Poms are extremely energetic, but they do quite well in an apartment environment because they don't need much room to get their required exercise. Their high level of intelligence makes them natural performers. They learn tricks with ease and are often found in the entertainment field, where they delight onlookers with their variety of tricks. Agility is one sport Pomeranians enjoy. They are not the fastest breed, but they have the intelligence and endurance necessary to succeed in the sport.
Poms are generally healthy, but like all breeds, they are prone to certain medical conditions:
- Allergies: Food allergies are not uncommon in this breed. Watching for signs of skin irritation is key to managing allergies.
- Epilepsy: This condition causes mild to severe seizures.
- Eye problems: Cataracts, dry eyes, and difficulties with the tear ducts are all common in Pomeranians.
- Legg-Calve-Perthes Disease: This is common in toy breeds and is caused by the blood supply to the femur being decreased.
- Collapsed trachea: Common in small breeds, this condition is genetic but can be caused by placing pressure on the throat, usually from using a collar rather than a harness.
Poms are known for their mild shedding. Generally, the undercoat sheds once per year. The best way to keep their fur from becoming matted is to brush them once or twice a week. They don't need to be bathed very often unless they get dirty.
Keeping an eye on your dog's teeth is essential because they are more susceptible to dental issues than other breeds. Brushing their teeth at least once a week is a general guideline, but it's recommended to brush this breed's teeth daily.
In general, Pomeranians live between 12 and 16 years, but some members of the breed have been known to live up to 18 years.
Fun Facts About the Breed
The Pomeranian is well-known, but there are some facts that you may not be aware of:
- Michelangelo had a Pomeranian with him as he painted the ceiling of the Sistine Chapel.

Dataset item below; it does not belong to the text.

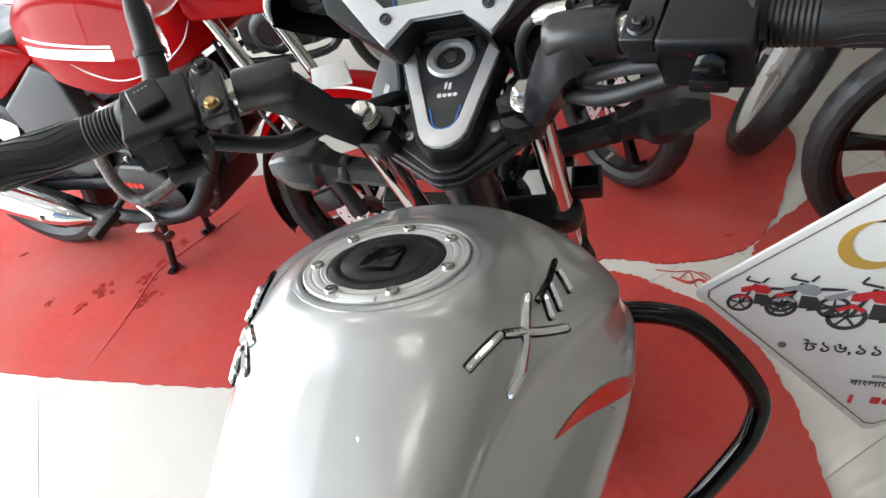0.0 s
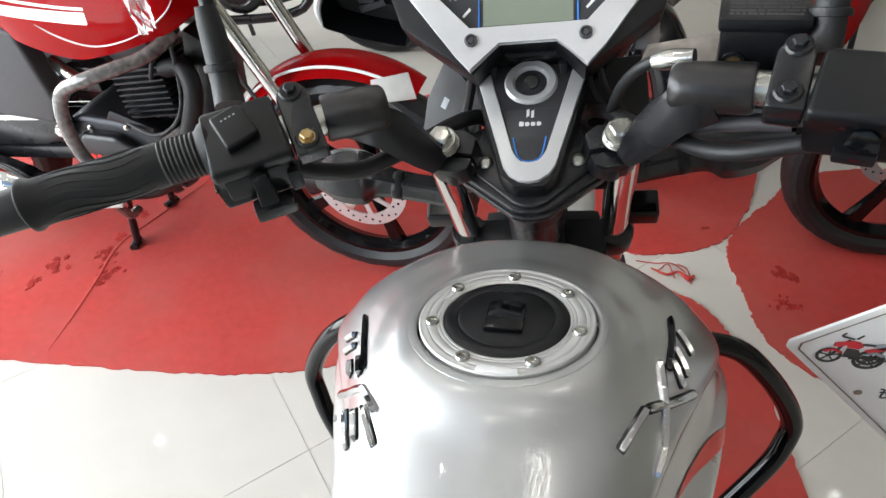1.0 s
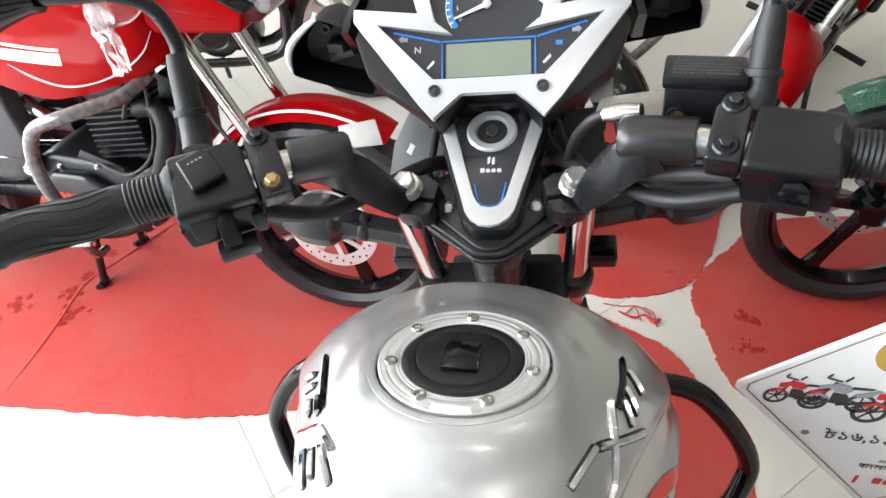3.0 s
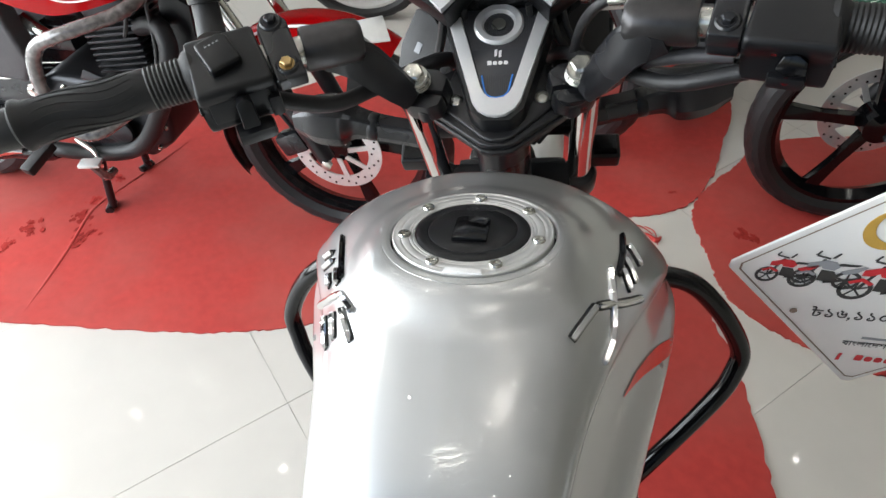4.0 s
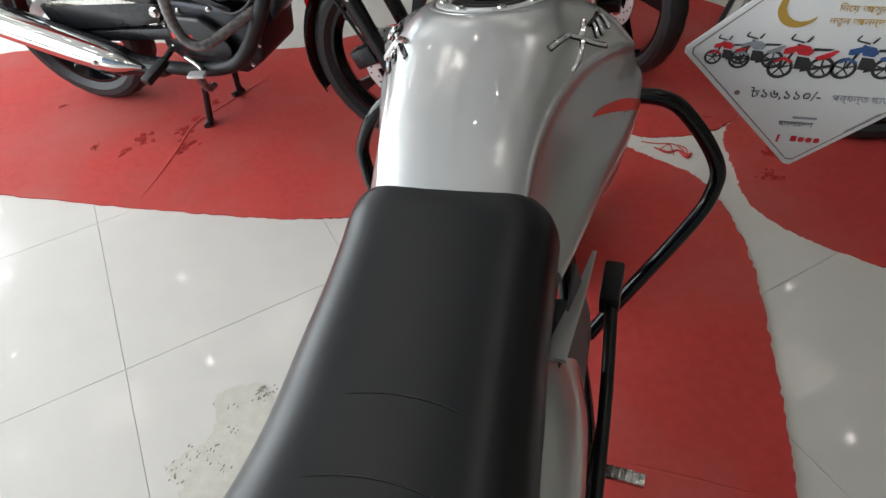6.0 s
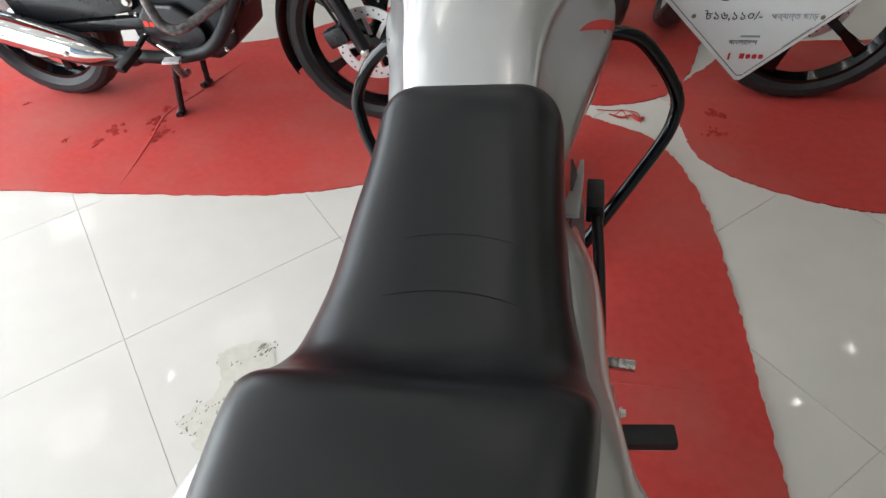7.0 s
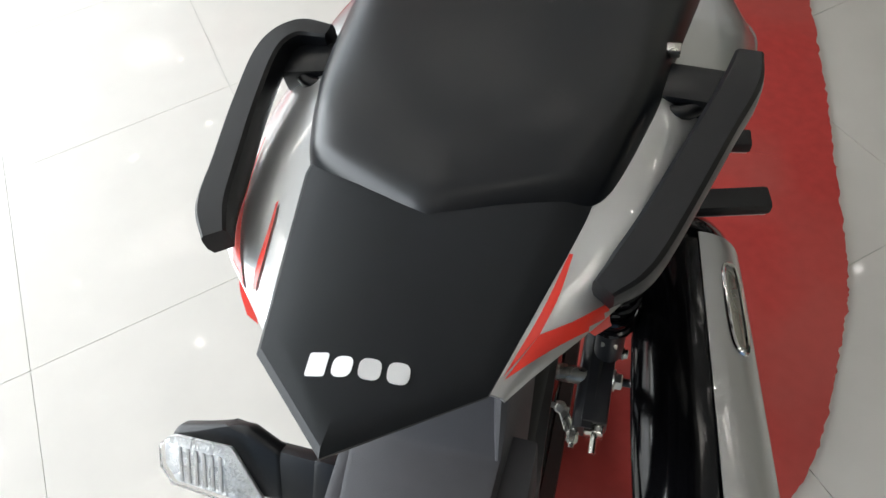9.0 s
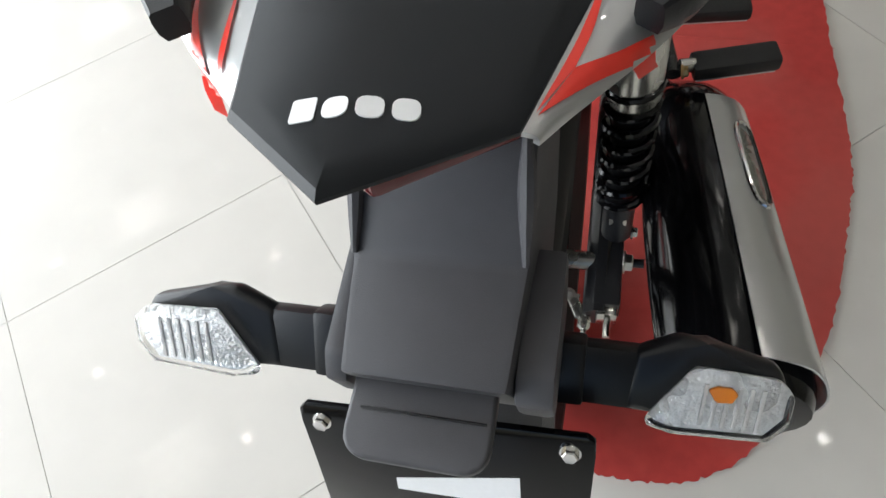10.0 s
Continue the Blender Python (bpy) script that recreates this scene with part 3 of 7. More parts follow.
def tail_cover():
    """A cover that rises to its rear tip, with a narrow facet along its sides."""
    mid = Vector((-0.004, -0.56, 0.8715))
    rings = [[Vector((x * 0.97, y + 0.012, z - 0.007)) for x, y, z in TAIL_OUT], [Vector((x, y, z - 0.002)) for x, y, z in TAIL_OUT], [Vector(q) for q in TAIL_OUT]]
    for k, up in ((1.0, 0.0), (0.9, 0.0012), (0.75, 0.0020), (0.55, 0.0022), (0.3, 0.0012)):
        rings.append([mid.lerp(Vector(q), k) + Vector((0, 0, up)) for q in TAIL_IN])
    return bridge(bmesh.new(), rings)


cover_bm = tail_cover()
cover_tree = BVHTree.FromBMesh(cover_bm)
cover = part("tail_cover", cover_bm, MATT_PANEL, bike, "matt black tail cover", 24)
mark_bm = brand_bars(0.050, pose(-0.0030, -0.6555, 0, 0, 0, 8))
for v in mark_bm.verts:
    v.co.z += on_tree(cover_tree, (v.co.x, v.co.y, 1.0), (0, 0, -1), 0.0006)[0].z
part("tail_mark", mark_bm, WHITE_INK, cover, "white brand blocks")
part("tail_lamp", prism([(-0.060, 0.0), (0.084, -0.030), (0.0575, -0.134), (0.002, -0.1745), (-0.045, -0.139)], -0.027, -0.0125, Matrix.Translation((0, -0.50, 0.852)) @ Matrix.Rotation(radians(-9.5), 4, "X"), 0.004), TAIL_RED, bike, "dark red tail lamp under the cover")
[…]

- Pomeranians have 23 color combinations that are accepted by the AKC, which is significantly more than most breeds.
- Most Pomeranian pups change color with age.
- When poms were larger, they were used to pull sleds and herd reindeer.

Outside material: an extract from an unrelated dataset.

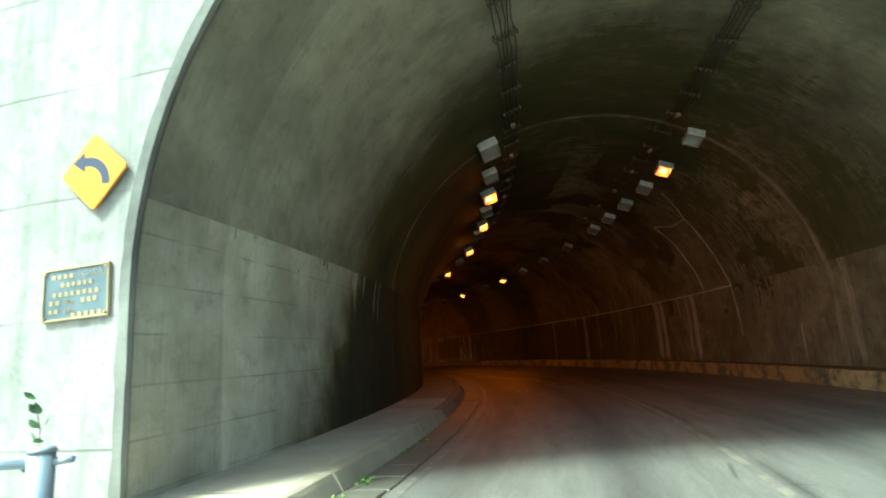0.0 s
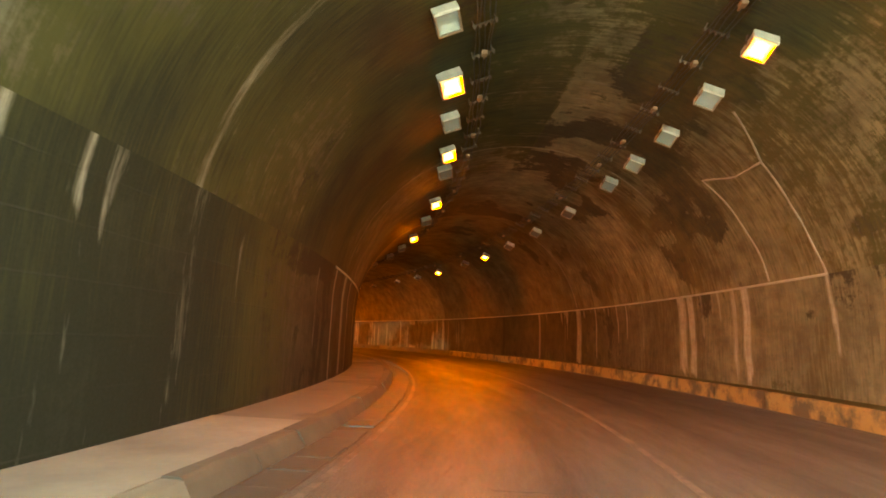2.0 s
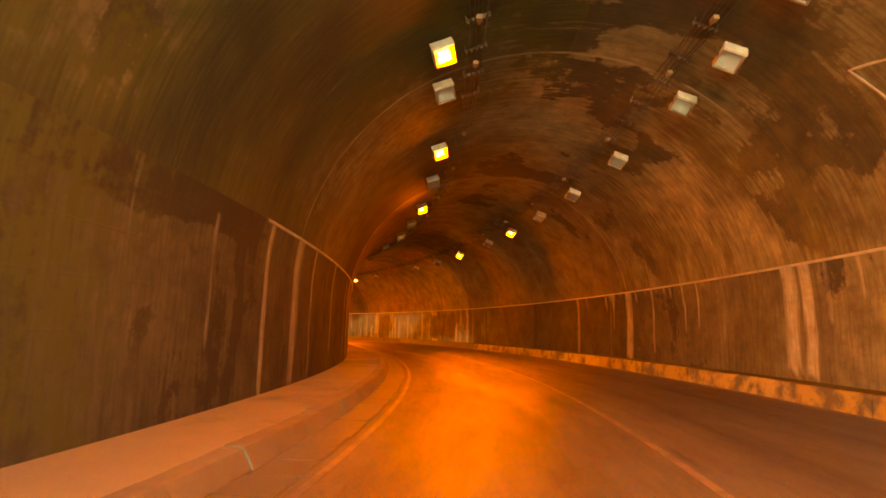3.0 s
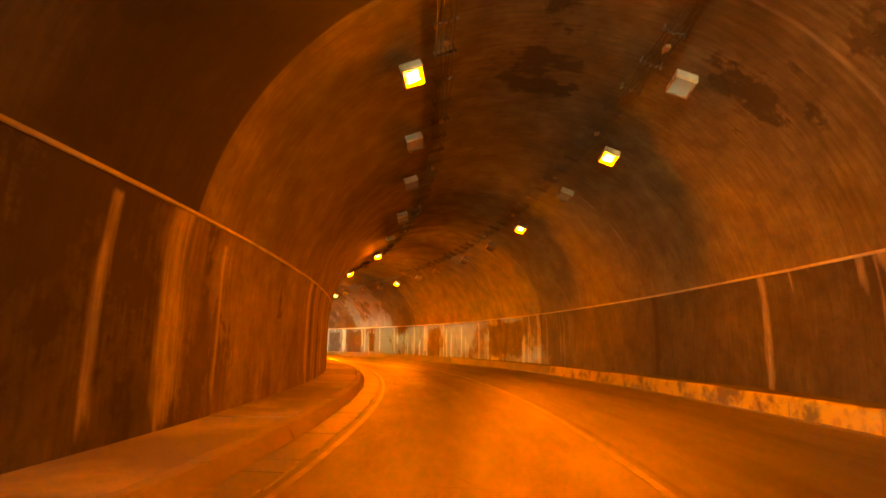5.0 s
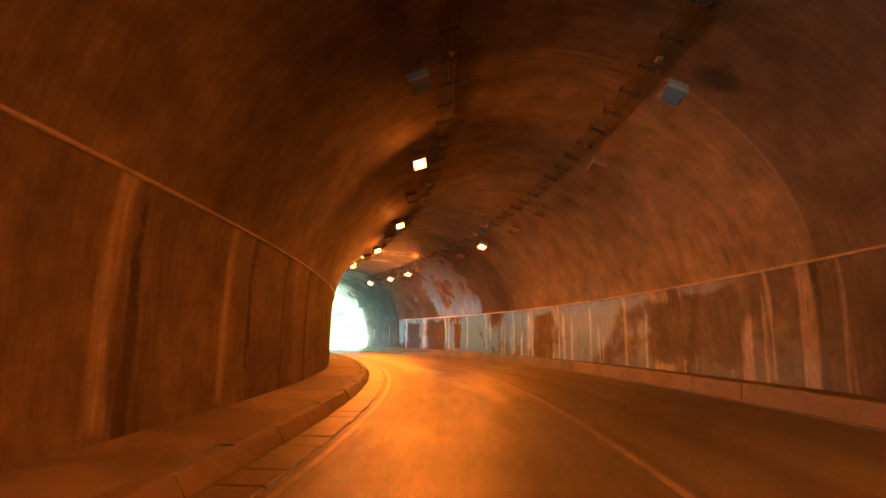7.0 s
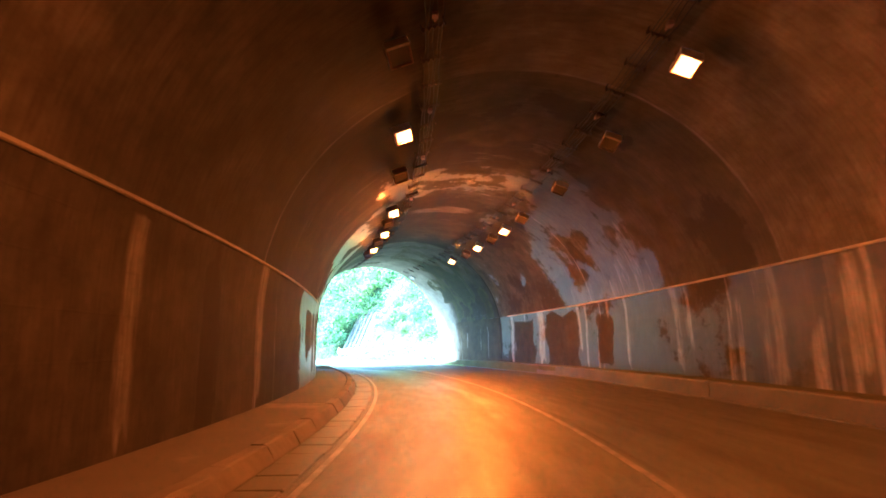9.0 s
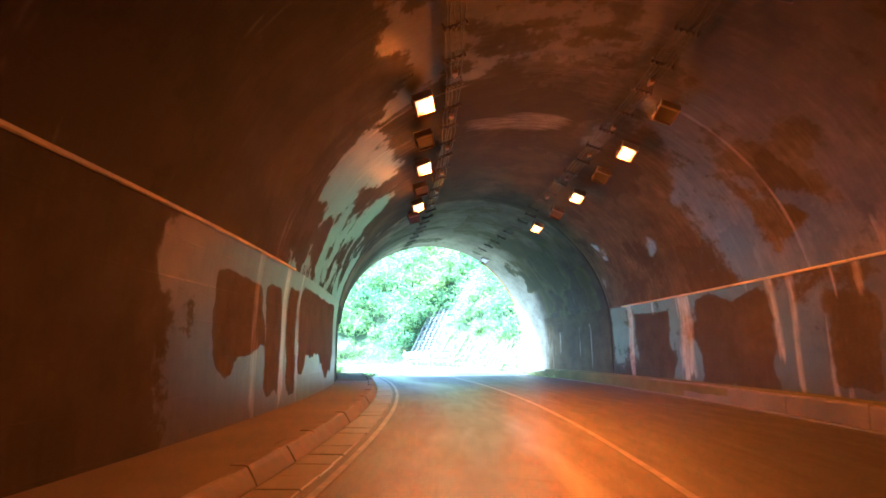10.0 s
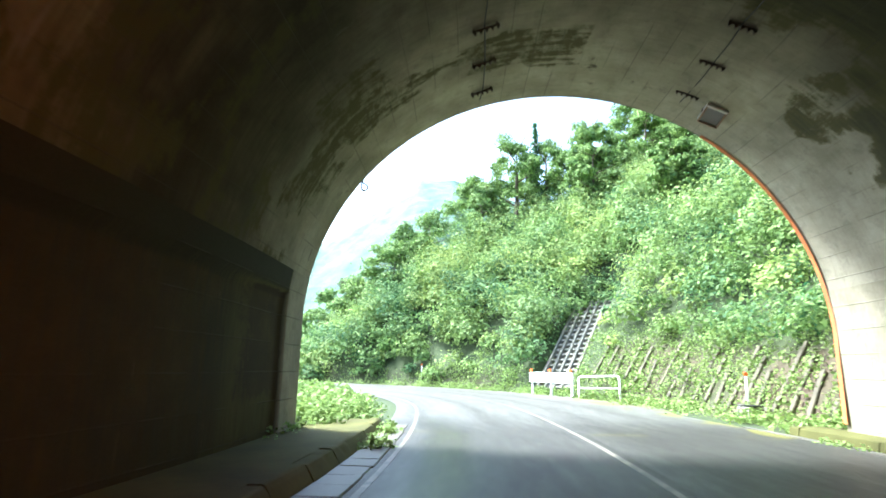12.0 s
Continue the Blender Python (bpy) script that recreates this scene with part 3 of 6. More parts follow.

- In addition to appearing in Katy Perry's Dark Horse music video, Jiff the Pomeranian holds two Guinness World Records: A 6.56 second time for the fastest 10-meter run on the rear legs, and the fastest 5-meter front leg run.
- Two Pomeranians survived the sinking of the Titanic.
Purchasing or Adopting a Pomeranian
A good place to start when searching for a pom puppy is with the American Pomeranian Club. The club has a breeder directory available as well as helpful tips on how to find responsible breeders with quality dogs. The AKC Marketplace page also has a breeder search. Expect to pay around $500 to $1,000, although higher-end show dogs from champion lines can cost as much as $1,500.
If you're searching for a rescue, and aren't particular about the dog's age, you can search the directories on PetFinder and Save-a-Rescue. You can also take a look at the following breed-specific rescue organizations:
- Recycled Pomeranians and Schipperkes: A non-profit rescue organization dedicated to rescuing Pomeranians and other small breeds in the Dallas, Texas area.
- Pawsitively Pom Rescue: A non-profit rescue organization located in Harrisburg, Pennsylvania, offering rescued Pomeranians and mixes for adoption. A home visit is required.
- OC Pom Rescue: Located in Southern California, this rescue organization has both pom and pom mixes available for adoption as well as other small breeds.
Is the Pomeranian Right for You?
If you're searching for a small, loving companion with a big personality, the Pomeranian could be the dog for you. This isn't a breed meant for extremely active lifestyles, although they do enjoy a couple walks around the block and several canine sports. Training and socialization is critical, so you must also be willing to put in the time prior to bringing a pom home.